• _EXERCISE DESCRIPTION_
List every line in this data where the string "category" occurs.

• _RAW DATA_
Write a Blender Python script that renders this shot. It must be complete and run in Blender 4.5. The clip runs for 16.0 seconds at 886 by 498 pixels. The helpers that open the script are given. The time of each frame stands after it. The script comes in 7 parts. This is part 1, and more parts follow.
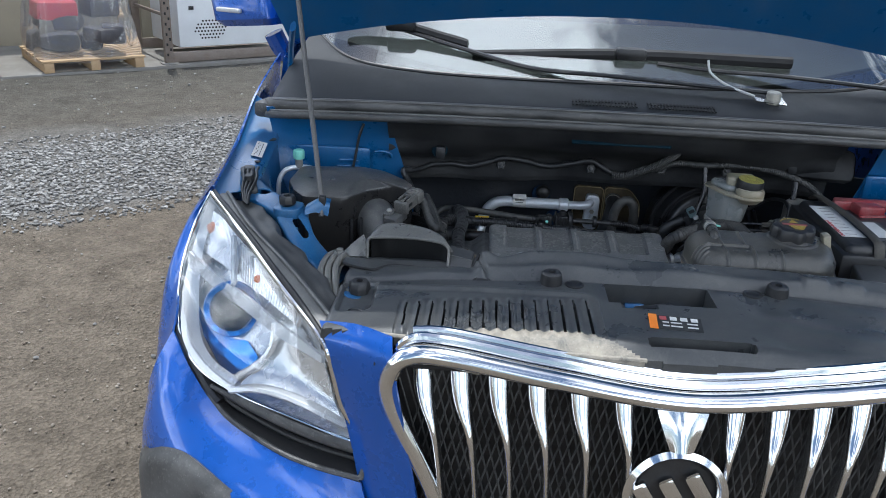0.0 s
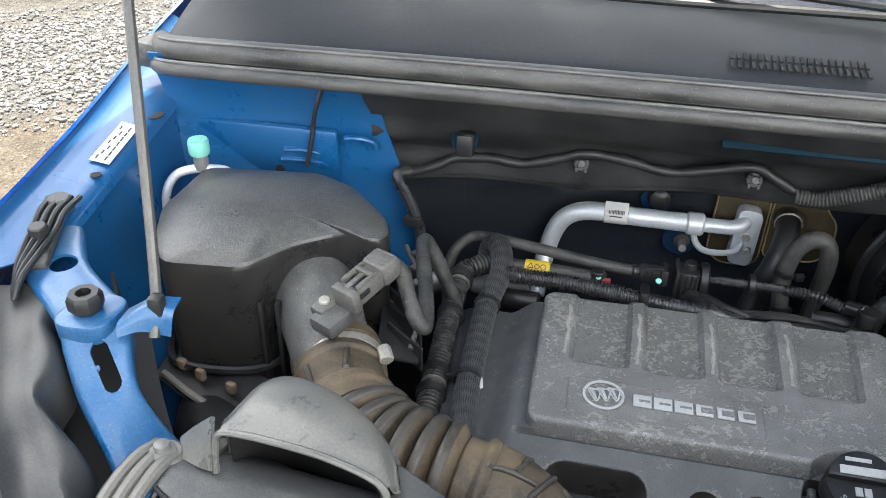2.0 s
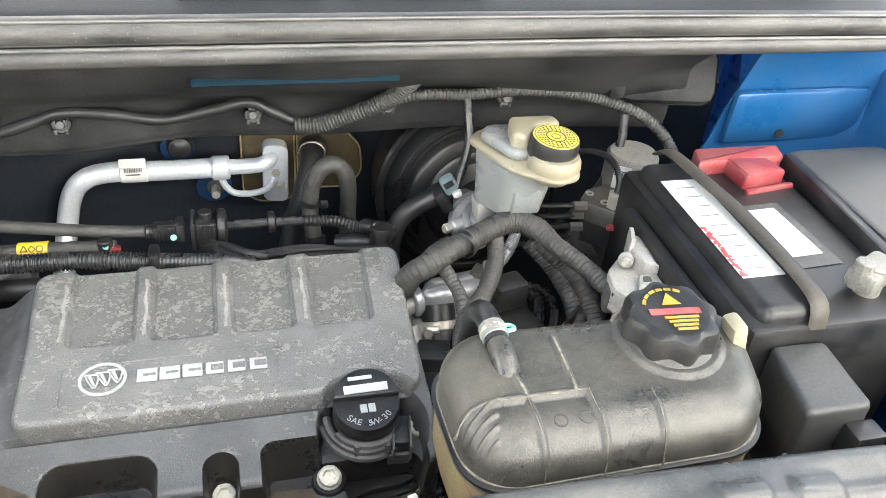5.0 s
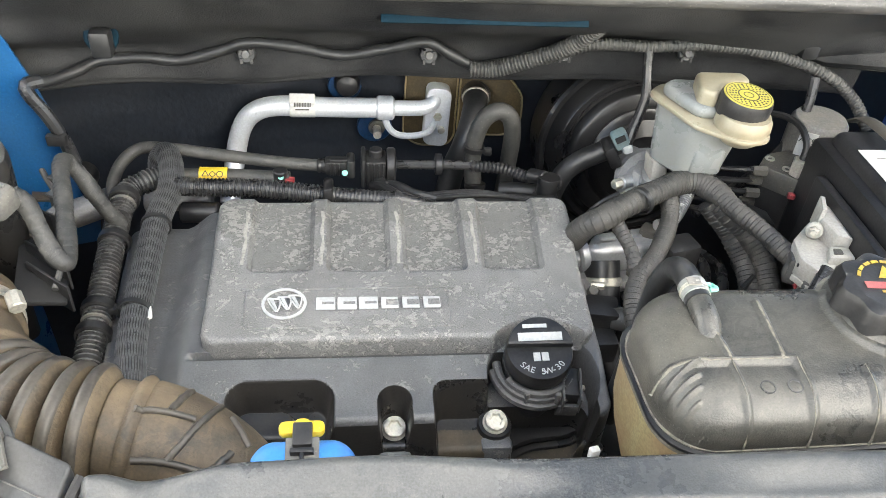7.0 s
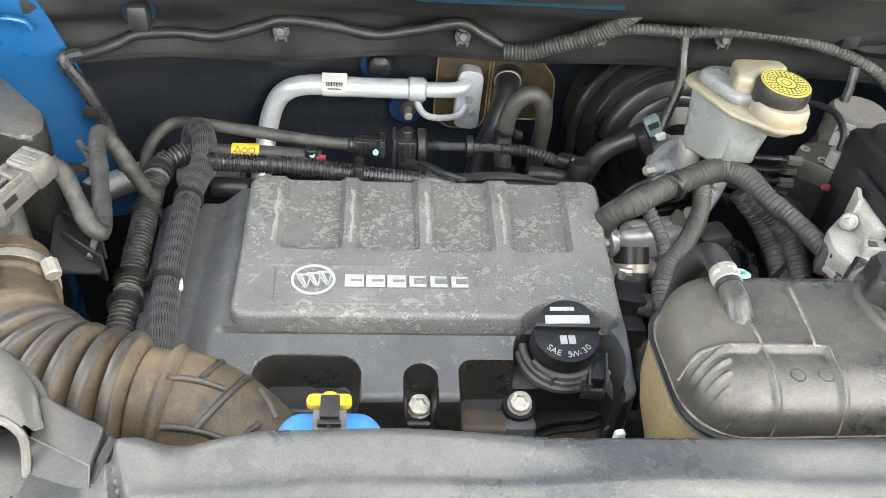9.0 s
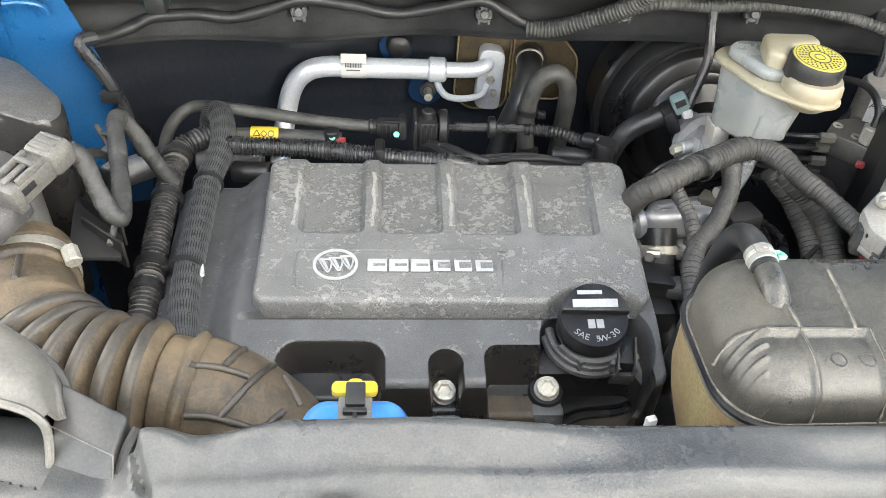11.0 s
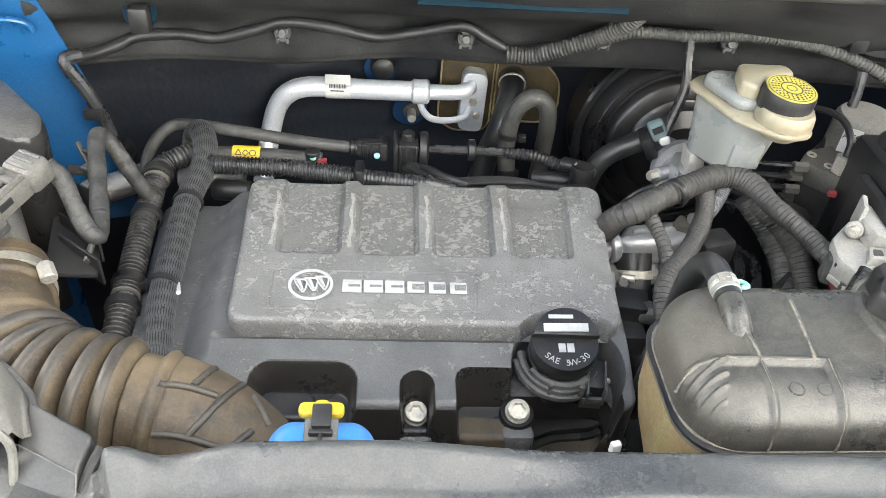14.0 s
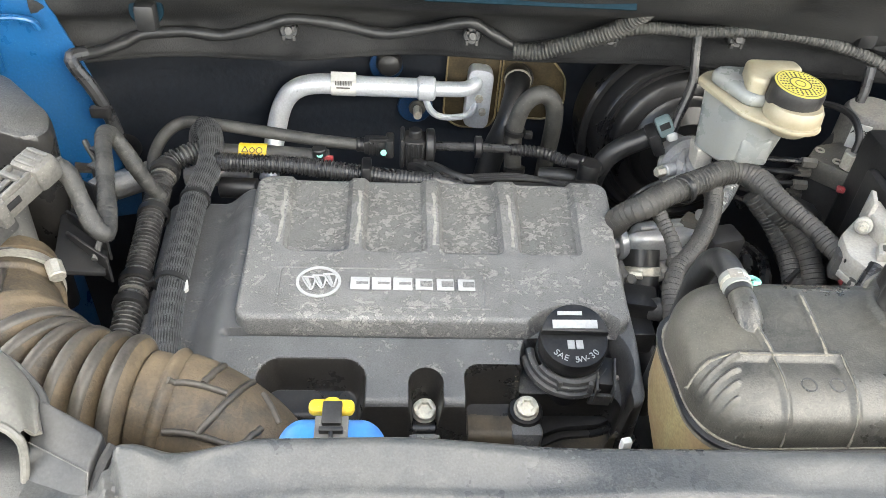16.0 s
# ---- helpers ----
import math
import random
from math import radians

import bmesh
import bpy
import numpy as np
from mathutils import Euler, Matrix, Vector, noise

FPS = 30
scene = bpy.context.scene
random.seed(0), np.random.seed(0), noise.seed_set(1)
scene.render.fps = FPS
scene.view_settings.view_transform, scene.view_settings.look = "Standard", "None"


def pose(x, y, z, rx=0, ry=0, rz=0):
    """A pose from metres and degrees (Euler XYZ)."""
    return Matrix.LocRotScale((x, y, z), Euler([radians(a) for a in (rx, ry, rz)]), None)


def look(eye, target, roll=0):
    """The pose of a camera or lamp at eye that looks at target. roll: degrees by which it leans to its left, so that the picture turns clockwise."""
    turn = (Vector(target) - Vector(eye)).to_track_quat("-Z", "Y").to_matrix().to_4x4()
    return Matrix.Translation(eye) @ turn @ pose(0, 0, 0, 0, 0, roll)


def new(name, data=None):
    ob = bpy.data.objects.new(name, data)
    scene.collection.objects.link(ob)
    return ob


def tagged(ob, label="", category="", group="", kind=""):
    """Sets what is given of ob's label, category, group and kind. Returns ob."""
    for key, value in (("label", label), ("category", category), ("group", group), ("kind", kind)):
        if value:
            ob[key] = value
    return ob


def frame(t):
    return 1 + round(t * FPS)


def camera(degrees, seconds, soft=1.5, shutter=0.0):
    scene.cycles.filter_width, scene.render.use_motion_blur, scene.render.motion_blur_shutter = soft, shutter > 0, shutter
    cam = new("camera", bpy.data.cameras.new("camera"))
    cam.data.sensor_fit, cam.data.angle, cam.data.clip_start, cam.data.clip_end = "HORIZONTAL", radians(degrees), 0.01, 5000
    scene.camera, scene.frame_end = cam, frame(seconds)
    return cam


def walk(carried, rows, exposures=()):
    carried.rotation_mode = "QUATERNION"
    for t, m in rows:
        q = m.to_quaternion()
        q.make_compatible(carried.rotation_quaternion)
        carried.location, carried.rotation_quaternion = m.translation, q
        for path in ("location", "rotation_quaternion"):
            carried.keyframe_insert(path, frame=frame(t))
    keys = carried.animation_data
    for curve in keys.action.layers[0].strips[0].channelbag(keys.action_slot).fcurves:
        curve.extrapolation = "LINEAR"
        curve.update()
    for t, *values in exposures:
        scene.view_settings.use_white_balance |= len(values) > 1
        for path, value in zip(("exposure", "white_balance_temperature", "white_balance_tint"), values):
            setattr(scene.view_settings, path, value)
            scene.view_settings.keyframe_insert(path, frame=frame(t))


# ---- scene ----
cam = camera(56.9, 16.0, soft=0.65)
PATH = [
    (0, (0.099, 0.209, 1.564), (0.031, 2.056, 0.801), 2.6),
    (0.5, (0.111, 0.582, 1.542), (-0.185, 2.376, 0.71), 2.2),
    (1, (0.14, 0.832, 1.525), (-0.34, 2.553, 0.626), 1.6),
    (1.5, (0.159, 1.012, 1.511), (-0.336, 2.671, 0.509), 0.8),
    (2, (0.174, 1.113, 1.49), (-0.163, 2.759, 0.404), 1.0),
    (2.5, (0.211, 1.144, 1.481), (0.088, 2.789, 0.349), 2.1),
    (3, (0.263, 1.156, 1.476), (0.339, 2.795, 0.332), 3.0),
    (3.5, (0.309, 1.162, 1.481), (0.586, 2.772, 0.327), 4.4),
    (3.7, (0.334, 1.164, 1.477), (0.661, 2.767, 0.326), 4.2),
    (5.8, (0.345, 1.163, 1.474), (0.837, 2.688, 0.278), 6.2),
    (6, (0.324, 1.17, 1.47), (0.753, 2.7, 0.255), 5.6),
    (6.5, (0.28, 1.175, 1.459), (0.597, 2.712, 0.219), 5.3),
    (7, (0.27, 1.177, 1.454), (0.503, 2.713, 0.194), 5.0),
    (7.5, (0.269, 1.174, 1.455), (0.468, 2.703, 0.181), 5.0),
    (8, (0.27, 1.172, 1.454), (0.455, 2.698, 0.175), 5.0),
    (8.5, (0.27, 1.173, 1.455), (0.448, 2.696, 0.171), 5.0),
    (9, (0.265, 1.172, 1.449), (0.44, 2.693, 0.162), 5.3),
    (11.3, (0.26, 1.189, 1.436), (0.381, 2.677, 0.105), 3.4),
    (11.5, (0.271, 1.193, 1.433), (0.386, 2.676, 0.096), 3.0),
    (12, (0.297, 1.203, 1.431), (0.405, 2.682, 0.089), 2.5),
    (12.5, (0.298, 1.205, 1.433), (0.42, 2.686, 0.095), 3.1),
    (13, (0.281, 1.201, 1.437), (0.416, 2.697, 0.116), 3.9),
    (13.5, (0.278, 1.192, 1.444), (0.423, 2.701, 0.14), 4.8),
    (14, (0.277, 1.181, 1.451), (0.425, 2.7, 0.159), 5.1),
    (14.5, (0.274, 1.175, 1.452), (0.422, 2.697, 0.163), 5.0),
    (15, (0.275, 1.175, 1.452), (0.418, 2.698, 0.163), 4.9),
    (15.5, (0.274, 1.179, 1.448), (0.415, 2.697, 0.153), 4.8),
    (16, (0.272, 1.182, 1.449), (0.414, 2.698, 0.152), 4.8),
]
walk(cam, [(t, look(eye, target, roll)) for t, eye, target, roll in PATH],
     [(0, 0.1, 5850, 8), (0.7, 0.45, 6350, 8), (1.5, 0.95, 6600, 8), (2.2, 1.8, 6900, 8), (2.7, 2.28, 7200, 8), (3.7, 2.58, 7500, 8), (6, 2.42, 7500, 8), (8, 2.44, 7480, 8), (16, 2.44, 7480, 8)])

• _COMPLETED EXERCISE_
def tagged(ob, label="", category="", group="", kind=""):
    """Sets what is given of ob's label, category, group and kind. Returns ob."""
    for key, value in (("label", label), ("category", category), ("group", group), ("kind", kind)):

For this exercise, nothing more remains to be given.